Directive:
Set out every line bearing the string "that".

↓↓↓

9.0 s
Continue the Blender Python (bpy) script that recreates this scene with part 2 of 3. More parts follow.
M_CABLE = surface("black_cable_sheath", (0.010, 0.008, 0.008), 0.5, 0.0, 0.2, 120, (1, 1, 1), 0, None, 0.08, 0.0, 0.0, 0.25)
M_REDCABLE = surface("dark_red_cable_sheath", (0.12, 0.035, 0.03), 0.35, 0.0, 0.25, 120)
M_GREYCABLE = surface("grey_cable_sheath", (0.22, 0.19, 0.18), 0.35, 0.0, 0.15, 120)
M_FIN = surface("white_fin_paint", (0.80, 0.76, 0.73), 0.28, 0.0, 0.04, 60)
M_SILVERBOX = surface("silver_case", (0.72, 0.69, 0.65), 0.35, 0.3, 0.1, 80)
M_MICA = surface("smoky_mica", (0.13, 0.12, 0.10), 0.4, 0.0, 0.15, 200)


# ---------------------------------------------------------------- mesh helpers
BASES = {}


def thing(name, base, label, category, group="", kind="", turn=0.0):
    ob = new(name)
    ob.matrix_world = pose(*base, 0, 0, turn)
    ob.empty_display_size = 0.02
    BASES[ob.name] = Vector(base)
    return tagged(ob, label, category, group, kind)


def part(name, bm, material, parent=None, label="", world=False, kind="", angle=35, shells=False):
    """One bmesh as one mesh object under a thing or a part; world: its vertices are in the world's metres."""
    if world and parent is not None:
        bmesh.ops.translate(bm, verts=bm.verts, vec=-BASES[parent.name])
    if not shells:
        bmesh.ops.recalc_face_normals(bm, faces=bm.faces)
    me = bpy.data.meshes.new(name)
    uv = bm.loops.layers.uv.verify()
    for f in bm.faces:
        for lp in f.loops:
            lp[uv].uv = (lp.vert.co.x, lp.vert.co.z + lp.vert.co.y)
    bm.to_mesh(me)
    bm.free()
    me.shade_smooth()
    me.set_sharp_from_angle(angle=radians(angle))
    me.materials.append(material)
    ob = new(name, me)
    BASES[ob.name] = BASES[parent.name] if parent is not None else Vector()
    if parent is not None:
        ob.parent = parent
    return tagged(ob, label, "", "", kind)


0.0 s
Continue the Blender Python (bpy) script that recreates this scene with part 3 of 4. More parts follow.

↑↑↑
↓↓↓

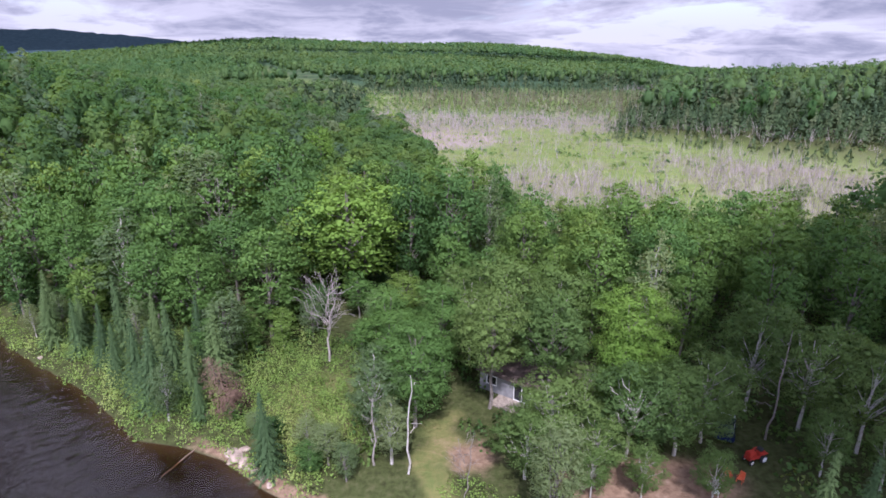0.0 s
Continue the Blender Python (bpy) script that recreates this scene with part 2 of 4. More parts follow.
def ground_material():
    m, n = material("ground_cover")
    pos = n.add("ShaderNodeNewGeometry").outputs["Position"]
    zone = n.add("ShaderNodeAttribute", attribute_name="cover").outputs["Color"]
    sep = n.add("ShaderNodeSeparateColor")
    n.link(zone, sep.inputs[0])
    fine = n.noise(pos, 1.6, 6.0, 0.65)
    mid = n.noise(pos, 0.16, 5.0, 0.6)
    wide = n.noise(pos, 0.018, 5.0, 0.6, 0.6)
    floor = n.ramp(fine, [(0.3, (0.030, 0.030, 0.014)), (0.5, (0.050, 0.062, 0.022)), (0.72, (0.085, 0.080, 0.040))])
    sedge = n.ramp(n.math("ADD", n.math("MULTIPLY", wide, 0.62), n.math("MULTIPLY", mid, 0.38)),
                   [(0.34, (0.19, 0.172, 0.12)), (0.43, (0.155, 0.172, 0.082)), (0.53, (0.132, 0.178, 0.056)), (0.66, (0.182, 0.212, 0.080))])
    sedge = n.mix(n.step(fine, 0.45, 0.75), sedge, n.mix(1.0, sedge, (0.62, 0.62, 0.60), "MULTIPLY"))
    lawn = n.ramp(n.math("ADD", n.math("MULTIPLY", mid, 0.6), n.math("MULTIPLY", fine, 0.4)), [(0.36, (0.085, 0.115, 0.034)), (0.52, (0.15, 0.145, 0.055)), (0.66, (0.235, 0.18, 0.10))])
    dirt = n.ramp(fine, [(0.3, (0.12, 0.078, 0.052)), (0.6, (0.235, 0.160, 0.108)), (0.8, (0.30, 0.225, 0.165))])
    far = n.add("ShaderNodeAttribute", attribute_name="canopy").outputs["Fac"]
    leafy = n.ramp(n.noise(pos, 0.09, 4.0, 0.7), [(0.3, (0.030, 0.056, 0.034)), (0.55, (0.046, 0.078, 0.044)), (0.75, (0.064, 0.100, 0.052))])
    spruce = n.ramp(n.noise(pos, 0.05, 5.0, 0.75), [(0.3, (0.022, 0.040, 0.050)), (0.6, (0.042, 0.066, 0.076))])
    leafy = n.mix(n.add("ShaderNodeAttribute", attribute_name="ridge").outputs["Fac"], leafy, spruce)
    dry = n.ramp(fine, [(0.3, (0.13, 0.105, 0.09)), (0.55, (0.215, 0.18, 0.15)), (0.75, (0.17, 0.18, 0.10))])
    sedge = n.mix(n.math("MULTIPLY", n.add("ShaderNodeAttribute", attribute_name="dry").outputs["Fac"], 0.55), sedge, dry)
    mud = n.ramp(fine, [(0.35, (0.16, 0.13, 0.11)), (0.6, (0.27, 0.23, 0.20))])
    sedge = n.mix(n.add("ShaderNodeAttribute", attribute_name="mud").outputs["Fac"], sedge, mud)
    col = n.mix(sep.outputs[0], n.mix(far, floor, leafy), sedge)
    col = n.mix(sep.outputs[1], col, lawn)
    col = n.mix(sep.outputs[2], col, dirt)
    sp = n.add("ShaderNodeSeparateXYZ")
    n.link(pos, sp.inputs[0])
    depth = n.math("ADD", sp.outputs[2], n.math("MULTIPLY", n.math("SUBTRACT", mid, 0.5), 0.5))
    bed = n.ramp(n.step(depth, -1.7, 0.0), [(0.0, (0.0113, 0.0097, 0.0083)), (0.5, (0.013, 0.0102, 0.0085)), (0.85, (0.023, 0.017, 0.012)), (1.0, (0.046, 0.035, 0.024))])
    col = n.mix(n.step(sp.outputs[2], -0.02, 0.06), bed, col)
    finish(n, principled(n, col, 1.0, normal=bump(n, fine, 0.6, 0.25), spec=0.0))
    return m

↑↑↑
↓↓↓

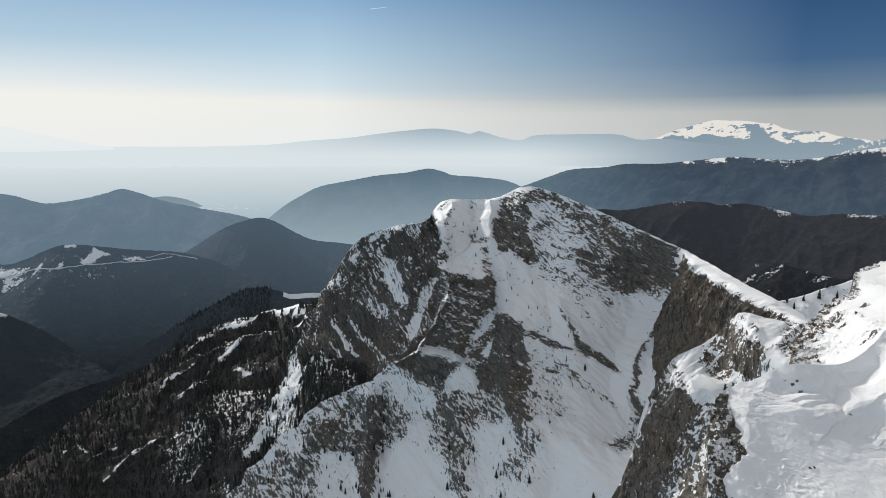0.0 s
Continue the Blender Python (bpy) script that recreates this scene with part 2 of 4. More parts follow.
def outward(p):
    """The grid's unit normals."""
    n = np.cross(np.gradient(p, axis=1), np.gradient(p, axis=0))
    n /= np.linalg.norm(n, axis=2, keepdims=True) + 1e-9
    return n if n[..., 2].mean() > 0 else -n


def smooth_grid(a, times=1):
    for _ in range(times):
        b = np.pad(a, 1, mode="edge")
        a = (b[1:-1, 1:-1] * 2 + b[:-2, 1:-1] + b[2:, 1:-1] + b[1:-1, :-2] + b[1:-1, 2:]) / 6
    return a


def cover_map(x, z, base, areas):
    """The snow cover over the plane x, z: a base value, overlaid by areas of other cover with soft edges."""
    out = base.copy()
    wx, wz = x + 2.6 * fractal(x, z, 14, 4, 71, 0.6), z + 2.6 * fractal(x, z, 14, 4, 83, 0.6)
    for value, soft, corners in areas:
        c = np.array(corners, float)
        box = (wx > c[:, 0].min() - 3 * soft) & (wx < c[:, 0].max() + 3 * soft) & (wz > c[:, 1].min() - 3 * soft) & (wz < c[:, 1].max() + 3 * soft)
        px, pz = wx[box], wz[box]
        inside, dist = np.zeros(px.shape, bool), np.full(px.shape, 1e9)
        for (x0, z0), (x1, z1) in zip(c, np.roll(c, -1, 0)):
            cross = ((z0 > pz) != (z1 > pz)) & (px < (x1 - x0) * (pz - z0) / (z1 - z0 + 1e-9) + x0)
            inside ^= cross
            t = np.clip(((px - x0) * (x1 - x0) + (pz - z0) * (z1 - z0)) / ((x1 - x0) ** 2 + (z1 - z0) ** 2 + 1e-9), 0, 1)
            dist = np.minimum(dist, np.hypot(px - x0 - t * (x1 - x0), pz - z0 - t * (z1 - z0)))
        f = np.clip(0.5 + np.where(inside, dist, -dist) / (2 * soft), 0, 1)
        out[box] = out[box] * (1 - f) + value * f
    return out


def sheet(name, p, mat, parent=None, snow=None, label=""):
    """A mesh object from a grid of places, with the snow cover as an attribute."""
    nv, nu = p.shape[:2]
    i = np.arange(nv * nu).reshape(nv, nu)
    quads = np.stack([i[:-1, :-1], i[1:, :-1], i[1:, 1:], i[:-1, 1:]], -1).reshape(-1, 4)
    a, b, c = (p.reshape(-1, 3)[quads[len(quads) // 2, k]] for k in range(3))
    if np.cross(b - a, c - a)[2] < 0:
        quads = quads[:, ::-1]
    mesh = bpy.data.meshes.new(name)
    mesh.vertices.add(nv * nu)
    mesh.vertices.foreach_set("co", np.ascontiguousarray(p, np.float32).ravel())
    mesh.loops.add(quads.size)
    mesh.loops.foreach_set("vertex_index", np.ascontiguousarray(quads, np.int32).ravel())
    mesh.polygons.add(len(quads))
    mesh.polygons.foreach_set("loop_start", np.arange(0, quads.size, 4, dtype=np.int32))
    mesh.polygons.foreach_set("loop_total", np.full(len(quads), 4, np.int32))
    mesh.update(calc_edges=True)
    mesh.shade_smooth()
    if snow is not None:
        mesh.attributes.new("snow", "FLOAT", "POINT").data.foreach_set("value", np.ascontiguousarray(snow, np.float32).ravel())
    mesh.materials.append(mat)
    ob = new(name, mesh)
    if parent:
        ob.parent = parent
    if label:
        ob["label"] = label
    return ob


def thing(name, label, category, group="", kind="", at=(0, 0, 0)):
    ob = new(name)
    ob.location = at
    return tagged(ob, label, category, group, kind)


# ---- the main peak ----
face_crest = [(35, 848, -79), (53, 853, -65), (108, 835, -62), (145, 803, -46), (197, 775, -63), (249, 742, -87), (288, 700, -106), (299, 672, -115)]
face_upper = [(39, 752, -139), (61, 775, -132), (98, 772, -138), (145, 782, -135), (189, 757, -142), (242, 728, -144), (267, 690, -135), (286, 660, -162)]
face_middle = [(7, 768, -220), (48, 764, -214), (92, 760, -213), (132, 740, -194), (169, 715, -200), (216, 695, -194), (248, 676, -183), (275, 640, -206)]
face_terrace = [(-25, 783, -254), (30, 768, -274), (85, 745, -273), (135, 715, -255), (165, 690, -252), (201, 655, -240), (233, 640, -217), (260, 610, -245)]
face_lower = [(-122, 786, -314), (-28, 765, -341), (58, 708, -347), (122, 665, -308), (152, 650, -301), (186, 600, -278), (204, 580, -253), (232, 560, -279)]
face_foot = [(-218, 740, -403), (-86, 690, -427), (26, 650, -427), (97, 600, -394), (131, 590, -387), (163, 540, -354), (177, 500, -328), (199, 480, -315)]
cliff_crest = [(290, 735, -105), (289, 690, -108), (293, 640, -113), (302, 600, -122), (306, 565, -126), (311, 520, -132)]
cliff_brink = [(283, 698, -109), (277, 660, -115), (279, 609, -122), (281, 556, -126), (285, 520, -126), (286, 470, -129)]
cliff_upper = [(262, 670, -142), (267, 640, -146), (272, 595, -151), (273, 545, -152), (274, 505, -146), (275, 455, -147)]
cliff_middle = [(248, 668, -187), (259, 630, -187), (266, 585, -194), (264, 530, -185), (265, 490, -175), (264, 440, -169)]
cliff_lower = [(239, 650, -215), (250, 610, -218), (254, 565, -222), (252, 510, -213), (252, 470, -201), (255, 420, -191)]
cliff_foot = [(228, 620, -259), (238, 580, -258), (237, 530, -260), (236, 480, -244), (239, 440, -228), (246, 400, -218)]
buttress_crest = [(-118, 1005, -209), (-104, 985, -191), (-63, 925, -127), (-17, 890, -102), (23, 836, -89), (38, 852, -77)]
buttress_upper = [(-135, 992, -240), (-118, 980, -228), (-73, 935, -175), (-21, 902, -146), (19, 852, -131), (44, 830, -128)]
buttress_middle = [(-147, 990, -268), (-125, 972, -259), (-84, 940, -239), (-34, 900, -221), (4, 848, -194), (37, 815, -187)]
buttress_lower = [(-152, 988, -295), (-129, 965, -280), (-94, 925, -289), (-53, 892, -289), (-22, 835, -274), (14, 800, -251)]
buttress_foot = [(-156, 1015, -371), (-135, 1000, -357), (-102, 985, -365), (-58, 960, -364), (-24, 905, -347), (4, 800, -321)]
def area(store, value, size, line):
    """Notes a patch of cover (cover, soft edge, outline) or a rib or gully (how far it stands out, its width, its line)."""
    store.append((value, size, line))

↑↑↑

Exercise solution:
Continue the Blender Python (bpy) script that recreates this scene with part 2 of 3. More parts follow.
Continue the Blender Python (bpy) script that recreates this scene with part 3 of 4. More parts follow.
Continue the Blender Python (bpy) script that recreates this scene with part 2 of 4. More parts follow.
Continue the Blender Python (bpy) script that recreates this scene with part 2 of 4. More parts follow.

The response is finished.